---------- Data
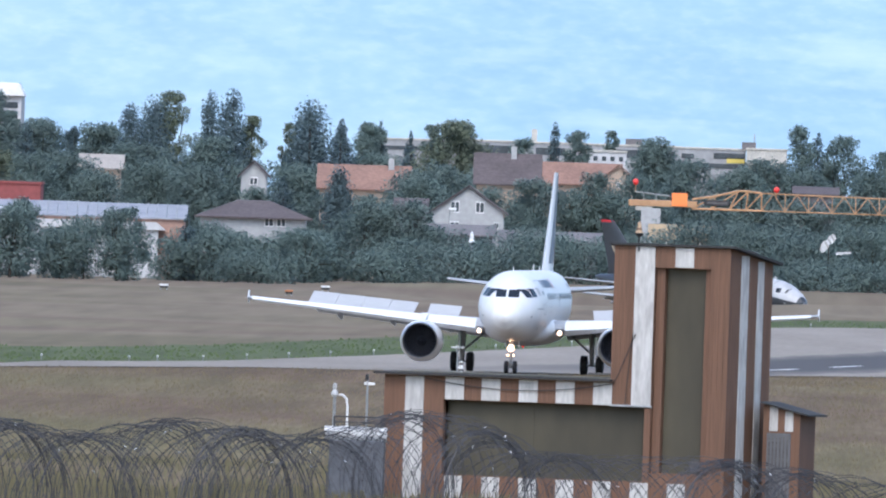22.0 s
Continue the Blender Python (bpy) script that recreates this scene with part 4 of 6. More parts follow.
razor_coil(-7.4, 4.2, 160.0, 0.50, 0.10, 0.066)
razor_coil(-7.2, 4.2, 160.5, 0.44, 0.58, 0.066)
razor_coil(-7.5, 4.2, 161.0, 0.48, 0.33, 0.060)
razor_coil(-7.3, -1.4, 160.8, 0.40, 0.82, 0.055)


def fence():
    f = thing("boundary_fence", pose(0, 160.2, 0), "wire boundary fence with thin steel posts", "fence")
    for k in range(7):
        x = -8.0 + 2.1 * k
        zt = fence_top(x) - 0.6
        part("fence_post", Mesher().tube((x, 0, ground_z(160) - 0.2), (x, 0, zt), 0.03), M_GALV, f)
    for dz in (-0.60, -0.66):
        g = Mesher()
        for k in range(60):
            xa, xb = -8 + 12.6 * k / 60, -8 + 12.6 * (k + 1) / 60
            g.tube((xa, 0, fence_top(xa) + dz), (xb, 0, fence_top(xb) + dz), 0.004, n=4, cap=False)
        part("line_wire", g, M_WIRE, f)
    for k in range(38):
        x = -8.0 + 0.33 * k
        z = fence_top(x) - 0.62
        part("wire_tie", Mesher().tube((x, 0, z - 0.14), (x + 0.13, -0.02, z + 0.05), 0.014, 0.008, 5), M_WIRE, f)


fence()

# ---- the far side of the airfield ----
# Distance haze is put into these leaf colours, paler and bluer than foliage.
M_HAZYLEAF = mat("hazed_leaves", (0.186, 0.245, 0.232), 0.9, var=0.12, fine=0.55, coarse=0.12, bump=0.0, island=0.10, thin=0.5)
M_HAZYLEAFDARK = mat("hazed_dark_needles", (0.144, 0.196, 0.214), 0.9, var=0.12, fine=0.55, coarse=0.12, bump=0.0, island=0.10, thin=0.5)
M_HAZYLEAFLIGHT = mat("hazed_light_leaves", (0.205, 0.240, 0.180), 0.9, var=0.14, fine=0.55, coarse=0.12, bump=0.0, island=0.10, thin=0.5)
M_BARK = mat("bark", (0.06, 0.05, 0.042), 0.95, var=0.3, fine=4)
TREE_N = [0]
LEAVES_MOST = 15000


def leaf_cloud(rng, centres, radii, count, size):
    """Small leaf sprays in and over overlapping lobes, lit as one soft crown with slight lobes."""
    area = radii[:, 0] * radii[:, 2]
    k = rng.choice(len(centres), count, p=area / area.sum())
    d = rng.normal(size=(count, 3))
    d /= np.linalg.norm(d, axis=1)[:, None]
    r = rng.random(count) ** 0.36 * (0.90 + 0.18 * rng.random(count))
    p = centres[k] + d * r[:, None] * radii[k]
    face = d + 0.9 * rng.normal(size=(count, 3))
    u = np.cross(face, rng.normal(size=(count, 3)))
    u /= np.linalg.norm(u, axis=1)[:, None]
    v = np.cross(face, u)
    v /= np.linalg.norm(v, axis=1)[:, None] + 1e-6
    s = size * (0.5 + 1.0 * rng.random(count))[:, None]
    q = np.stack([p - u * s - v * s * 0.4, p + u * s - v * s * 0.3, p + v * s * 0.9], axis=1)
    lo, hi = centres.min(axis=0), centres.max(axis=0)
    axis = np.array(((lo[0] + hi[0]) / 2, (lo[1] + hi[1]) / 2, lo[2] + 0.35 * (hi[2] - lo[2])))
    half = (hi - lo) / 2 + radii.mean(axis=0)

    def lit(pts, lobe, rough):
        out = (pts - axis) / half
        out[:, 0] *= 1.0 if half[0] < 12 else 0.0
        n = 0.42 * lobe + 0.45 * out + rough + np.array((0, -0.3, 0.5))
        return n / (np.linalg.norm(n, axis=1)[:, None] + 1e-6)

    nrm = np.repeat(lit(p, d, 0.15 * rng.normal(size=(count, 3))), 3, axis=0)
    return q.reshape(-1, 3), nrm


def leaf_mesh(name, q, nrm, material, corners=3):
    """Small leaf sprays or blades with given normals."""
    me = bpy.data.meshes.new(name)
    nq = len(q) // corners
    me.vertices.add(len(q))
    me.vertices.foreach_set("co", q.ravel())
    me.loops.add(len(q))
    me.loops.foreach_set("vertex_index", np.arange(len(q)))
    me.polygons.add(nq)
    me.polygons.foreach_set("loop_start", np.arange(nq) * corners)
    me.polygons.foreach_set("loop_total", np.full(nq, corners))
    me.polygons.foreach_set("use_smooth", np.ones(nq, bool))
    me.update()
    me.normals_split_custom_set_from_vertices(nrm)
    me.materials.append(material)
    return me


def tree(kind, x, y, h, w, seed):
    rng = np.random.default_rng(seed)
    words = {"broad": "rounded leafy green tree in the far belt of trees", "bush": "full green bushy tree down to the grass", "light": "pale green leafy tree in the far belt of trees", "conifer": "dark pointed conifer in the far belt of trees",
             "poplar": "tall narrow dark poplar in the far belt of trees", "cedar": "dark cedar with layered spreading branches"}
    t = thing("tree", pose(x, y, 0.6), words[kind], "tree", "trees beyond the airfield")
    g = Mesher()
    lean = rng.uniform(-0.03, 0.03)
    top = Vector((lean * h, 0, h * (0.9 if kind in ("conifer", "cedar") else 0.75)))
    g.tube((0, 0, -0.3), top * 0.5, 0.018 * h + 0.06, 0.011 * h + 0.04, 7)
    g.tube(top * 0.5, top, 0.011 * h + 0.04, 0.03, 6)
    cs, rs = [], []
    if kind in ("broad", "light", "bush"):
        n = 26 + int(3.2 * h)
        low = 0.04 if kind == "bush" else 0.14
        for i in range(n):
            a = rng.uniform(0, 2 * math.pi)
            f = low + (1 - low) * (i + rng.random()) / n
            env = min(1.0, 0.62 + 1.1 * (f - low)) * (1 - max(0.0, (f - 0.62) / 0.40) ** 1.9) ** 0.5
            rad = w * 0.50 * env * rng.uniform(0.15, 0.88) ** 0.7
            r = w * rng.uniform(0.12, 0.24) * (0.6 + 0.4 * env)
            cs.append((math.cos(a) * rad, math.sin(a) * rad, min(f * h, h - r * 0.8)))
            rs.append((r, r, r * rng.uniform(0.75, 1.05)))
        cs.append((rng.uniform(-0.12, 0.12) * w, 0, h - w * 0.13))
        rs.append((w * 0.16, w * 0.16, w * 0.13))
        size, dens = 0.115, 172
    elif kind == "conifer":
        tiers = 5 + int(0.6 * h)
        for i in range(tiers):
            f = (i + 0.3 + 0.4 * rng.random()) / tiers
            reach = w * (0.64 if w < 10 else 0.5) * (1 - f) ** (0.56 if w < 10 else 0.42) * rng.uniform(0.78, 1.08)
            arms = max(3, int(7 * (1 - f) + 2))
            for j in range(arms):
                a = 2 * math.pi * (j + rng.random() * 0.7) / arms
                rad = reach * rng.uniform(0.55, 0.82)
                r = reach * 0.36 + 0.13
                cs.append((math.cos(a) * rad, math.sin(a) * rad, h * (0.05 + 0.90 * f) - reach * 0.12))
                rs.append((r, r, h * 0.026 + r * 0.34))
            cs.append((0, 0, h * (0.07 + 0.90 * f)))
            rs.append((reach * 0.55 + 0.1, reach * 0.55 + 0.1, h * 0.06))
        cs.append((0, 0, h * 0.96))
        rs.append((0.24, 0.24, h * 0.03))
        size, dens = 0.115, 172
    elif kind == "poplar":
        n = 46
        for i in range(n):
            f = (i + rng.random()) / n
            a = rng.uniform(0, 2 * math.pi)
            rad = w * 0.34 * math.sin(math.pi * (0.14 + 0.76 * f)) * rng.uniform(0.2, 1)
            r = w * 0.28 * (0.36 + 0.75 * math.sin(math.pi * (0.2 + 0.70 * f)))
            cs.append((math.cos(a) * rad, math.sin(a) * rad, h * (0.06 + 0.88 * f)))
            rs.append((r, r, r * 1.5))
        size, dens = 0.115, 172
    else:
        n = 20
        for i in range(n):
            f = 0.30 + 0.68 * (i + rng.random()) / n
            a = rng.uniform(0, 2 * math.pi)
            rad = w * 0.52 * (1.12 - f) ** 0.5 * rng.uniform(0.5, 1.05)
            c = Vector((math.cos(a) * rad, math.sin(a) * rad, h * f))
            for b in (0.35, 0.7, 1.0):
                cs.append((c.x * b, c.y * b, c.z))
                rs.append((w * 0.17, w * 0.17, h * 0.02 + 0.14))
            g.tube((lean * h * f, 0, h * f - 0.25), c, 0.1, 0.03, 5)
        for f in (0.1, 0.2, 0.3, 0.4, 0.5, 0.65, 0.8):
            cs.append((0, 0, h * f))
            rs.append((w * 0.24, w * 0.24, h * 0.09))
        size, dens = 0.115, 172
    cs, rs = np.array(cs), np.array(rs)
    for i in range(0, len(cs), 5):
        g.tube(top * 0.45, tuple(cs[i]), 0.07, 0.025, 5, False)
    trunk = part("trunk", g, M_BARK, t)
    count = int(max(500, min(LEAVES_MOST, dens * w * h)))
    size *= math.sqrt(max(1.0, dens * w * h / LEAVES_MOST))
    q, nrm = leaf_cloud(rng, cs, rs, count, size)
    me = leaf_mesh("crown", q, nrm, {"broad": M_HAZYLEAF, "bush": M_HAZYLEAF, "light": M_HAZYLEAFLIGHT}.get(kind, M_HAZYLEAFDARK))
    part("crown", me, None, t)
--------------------
— Problem to solve —
Both the line with "Continue the Blender" and the line with "razor_coil(-7.3, -1.4, 160.8, 0.40, 0.82, 0.055)" belong in the answer; write them out exactly, with every line between.

— The output —
Continue the Blender Python (bpy) script that recreates this scene with part 4 of 6. More parts follow.
razor_coil(-7.4, 4.2, 160.0, 0.50, 0.10, 0.066)
razor_coil(-7.2, 4.2, 160.5, 0.44, 0.58, 0.066)
razor_coil(-7.5, 4.2, 161.0, 0.48, 0.33, 0.060)
razor_coil(-7.3, -1.4, 160.8, 0.40, 0.82, 0.055)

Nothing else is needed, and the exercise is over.